**Stated exercise:**
Repeat all of the material below exactly as written, images excluded.
_ _ _
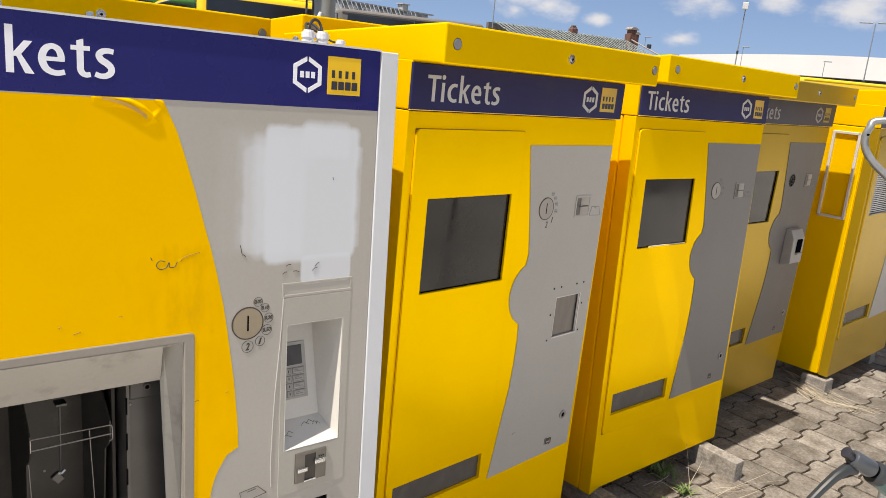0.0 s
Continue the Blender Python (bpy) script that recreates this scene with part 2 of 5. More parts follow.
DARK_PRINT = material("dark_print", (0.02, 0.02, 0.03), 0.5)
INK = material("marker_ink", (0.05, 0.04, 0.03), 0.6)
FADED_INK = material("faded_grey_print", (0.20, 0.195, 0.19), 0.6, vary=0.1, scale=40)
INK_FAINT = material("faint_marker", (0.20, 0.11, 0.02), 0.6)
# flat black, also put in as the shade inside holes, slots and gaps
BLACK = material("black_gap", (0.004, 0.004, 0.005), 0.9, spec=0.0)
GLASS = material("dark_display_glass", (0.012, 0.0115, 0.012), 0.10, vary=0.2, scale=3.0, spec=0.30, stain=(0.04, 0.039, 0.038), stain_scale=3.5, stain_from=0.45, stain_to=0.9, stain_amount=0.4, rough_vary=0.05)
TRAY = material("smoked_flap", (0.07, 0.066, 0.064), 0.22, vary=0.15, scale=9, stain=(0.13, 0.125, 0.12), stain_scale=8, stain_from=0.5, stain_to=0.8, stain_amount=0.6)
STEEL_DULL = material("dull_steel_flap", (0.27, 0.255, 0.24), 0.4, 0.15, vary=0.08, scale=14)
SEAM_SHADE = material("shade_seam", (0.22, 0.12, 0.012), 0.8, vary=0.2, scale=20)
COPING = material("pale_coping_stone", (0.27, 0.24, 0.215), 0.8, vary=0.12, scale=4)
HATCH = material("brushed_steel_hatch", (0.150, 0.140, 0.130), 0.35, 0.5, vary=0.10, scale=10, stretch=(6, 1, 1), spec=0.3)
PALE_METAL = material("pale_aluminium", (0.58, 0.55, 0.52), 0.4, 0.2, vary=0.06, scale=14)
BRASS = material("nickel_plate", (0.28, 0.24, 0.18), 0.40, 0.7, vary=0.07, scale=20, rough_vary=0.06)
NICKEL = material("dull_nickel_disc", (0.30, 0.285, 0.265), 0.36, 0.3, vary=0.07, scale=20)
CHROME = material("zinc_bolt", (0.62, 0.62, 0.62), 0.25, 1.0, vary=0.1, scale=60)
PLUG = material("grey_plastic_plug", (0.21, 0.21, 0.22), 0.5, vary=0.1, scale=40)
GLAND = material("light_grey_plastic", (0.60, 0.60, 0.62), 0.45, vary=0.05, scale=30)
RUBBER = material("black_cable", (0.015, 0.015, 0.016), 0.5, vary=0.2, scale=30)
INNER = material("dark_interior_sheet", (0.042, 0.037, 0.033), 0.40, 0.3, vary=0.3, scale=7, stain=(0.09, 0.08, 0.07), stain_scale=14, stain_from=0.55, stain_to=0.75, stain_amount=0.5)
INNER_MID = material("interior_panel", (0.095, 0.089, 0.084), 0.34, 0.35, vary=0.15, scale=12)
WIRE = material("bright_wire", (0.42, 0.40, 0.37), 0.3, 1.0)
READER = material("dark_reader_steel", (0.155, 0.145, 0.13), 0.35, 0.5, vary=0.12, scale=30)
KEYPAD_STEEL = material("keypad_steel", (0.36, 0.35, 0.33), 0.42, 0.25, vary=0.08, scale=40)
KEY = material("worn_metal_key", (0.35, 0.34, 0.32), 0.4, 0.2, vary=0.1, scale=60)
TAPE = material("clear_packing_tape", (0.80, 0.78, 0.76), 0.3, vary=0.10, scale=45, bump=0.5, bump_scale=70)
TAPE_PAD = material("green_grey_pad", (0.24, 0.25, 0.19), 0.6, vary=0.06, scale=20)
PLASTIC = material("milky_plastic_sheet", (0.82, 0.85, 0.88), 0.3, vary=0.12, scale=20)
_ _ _
**Full answer:**
0.0 s
Continue the Blender Python (bpy) script that recreates this scene with part 2 of 5. More parts follow.
DARK_PRINT = material("dark_print", (0.02, 0.02, 0.03), 0.5)
INK = material("marker_ink", (0.05, 0.04, 0.03), 0.6)
FADED_INK = material("faded_grey_print", (0.20, 0.195, 0.19), 0.6, vary=0.1, scale=40)
INK_FAINT = material("faint_marker", (0.20, 0.11, 0.02), 0.6)
# flat black, also put in as the shade inside holes, slots and gaps
BLACK = material("black_gap", (0.004, 0.004, 0.005), 0.9, spec=0.0)
GLASS = material("dark_display_glass", (0.012, 0.0115, 0.012), 0.10, vary=0.2, scale=3.0, spec=0.30, stain=(0.04, 0.039, 0.038), stain_scale=3.5, stain_from=0.45, stain_to=0.9, stain_amount=0.4, rough_vary=0.05)
TRAY = material("smoked_flap", (0.07, 0.066, 0.064), 0.22, vary=0.15, scale=9, stain=(0.13, 0.125, 0.12), stain_scale=8, stain_from=0.5, stain_to=0.8, stain_amount=0.6)
STEEL_DULL = material("dull_steel_flap", (0.27, 0.255, 0.24), 0.4, 0.15, vary=0.08, scale=14)
SEAM_SHADE = material("shade_seam", (0.22, 0.12, 0.012), 0.8, vary=0.2, scale=20)
COPING = material("pale_coping_stone", (0.27, 0.24, 0.215), 0.8, vary=0.12, scale=4)
HATCH = material("brushed_steel_hatch", (0.150, 0.140, 0.130), 0.35, 0.5, vary=0.10, scale=10, stretch=(6, 1, 1), spec=0.3)
PALE_METAL = material("pale_aluminium", (0.58, 0.55, 0.52), 0.4, 0.2, vary=0.06, scale=14)
BRASS = material("nickel_plate", (0.28, 0.24, 0.18), 0.40, 0.7, vary=0.07, scale=20, rough_vary=0.06)
NICKEL = material("dull_nickel_disc", (0.30, 0.285, 0.265), 0.36, 0.3, vary=0.07, scale=20)
CHROME = material("zinc_bolt", (0.62, 0.62, 0.62), 0.25, 1.0, vary=0.1, scale=60)
PLUG = material("grey_plastic_plug", (0.21, 0.21, 0.22), 0.5, vary=0.1, scale=40)
GLAND = material("light_grey_plastic", (0.60, 0.60, 0.62), 0.45, vary=0.05, scale=30)
RUBBER = material("black_cable", (0.015, 0.015, 0.016), 0.5, vary=0.2, scale=30)
INNER = material("dark_interior_sheet", (0.042, 0.037, 0.033), 0.40, 0.3, vary=0.3, scale=7, stain=(0.09, 0.08, 0.07), stain_scale=14, stain_from=0.55, stain_to=0.75, stain_amount=0.5)
INNER_MID = material("interior_panel", (0.095, 0.089, 0.084), 0.34, 0.35, vary=0.15, scale=12)
WIRE = material("bright_wire", (0.42, 0.40, 0.37), 0.3, 1.0)
READER = material("dark_reader_steel", (0.155, 0.145, 0.13), 0.35, 0.5, vary=0.12, scale=30)
KEYPAD_STEEL = material("keypad_steel", (0.36, 0.35, 0.33), 0.42, 0.25, vary=0.08, scale=40)
KEY = material("worn_metal_key", (0.35, 0.34, 0.32), 0.4, 0.2, vary=0.1, scale=60)
TAPE = material("clear_packing_tape", (0.80, 0.78, 0.76), 0.3, vary=0.10, scale=45, bump=0.5, bump_scale=70)
TAPE_PAD = material("green_grey_pad", (0.24, 0.25, 0.19), 0.6, vary=0.06, scale=20)
PLASTIC = material("milky_plastic_sheet", (0.82, 0.85, 0.88), 0.3, vary=0.12, scale=20)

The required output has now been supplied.